## The exercise
Repeat every line of the listing below exactly, minus the pictures.

## Data
-- Start --

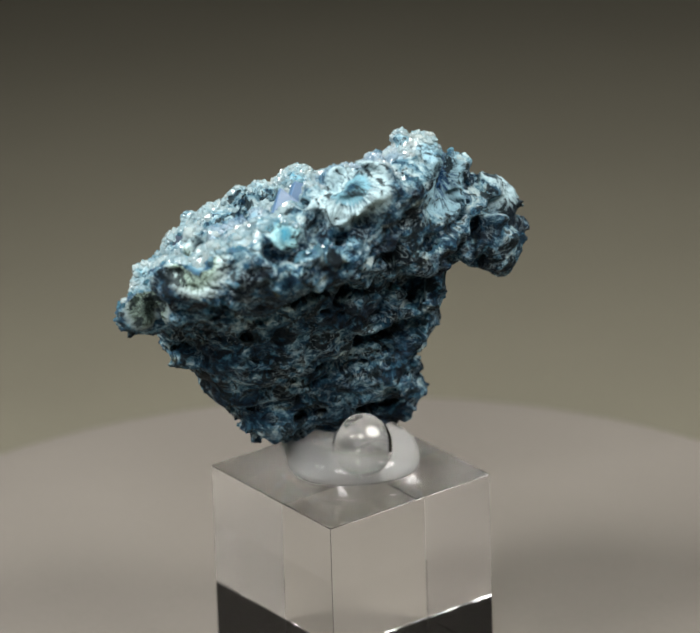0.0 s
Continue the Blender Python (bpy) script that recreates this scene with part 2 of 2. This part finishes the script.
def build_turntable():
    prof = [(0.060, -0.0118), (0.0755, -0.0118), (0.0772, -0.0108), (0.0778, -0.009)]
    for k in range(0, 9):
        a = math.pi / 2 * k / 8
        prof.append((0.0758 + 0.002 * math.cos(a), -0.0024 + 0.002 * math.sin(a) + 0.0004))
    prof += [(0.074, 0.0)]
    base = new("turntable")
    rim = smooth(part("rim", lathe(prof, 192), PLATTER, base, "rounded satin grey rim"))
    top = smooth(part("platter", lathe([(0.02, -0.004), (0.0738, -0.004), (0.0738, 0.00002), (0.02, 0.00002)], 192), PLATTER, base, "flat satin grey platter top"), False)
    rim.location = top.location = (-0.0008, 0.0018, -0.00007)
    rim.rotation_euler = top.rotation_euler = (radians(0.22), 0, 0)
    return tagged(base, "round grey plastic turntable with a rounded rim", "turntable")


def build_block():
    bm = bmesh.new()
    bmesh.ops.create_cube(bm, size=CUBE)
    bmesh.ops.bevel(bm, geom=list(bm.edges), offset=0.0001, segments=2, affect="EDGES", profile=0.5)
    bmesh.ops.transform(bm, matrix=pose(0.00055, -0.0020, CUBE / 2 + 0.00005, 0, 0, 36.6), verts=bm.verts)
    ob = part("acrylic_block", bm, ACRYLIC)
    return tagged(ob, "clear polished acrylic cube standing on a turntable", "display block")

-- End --

## The completed task
0.0 s
Continue the Blender Python (bpy) script that recreates this scene with part 2 of 2. This part finishes the script.
def build_turntable():
    prof = [(0.060, -0.0118), (0.0755, -0.0118), (0.0772, -0.0108), (0.0778, -0.009)]
    for k in range(0, 9):
        a = math.pi / 2 * k / 8
        prof.append((0.0758 + 0.002 * math.cos(a), -0.0024 + 0.002 * math.sin(a) + 0.0004))
    prof += [(0.074, 0.0)]
    base = new("turntable")
    rim = smooth(part("rim", lathe(prof, 192), PLATTER, base, "rounded satin grey rim"))
    top = smooth(part("platter", lathe([(0.02, -0.004), (0.0738, -0.004), (0.0738, 0.00002), (0.02, 0.00002)], 192), PLATTER, base, "flat satin grey platter top"), False)
    rim.location = top.location = (-0.0008, 0.0018, -0.00007)
    rim.rotation_euler = top.rotation_euler = (radians(0.22), 0, 0)
    return tagged(base, "round grey plastic turntable with a rounded rim", "turntable")


def build_block():
    bm = bmesh.new()
    bmesh.ops.create_cube(bm, size=CUBE)
    bmesh.ops.bevel(bm, geom=list(bm.edges), offset=0.0001, segments=2, affect="EDGES", profile=0.5)
    bmesh.ops.transform(bm, matrix=pose(0.00055, -0.0020, CUBE / 2 + 0.00005, 0, 0, 36.6), verts=bm.verts)
    ob = part("acrylic_block", bm, ACRYLIC)
    return tagged(ob, "clear polished acrylic cube standing on a turntable", "display block")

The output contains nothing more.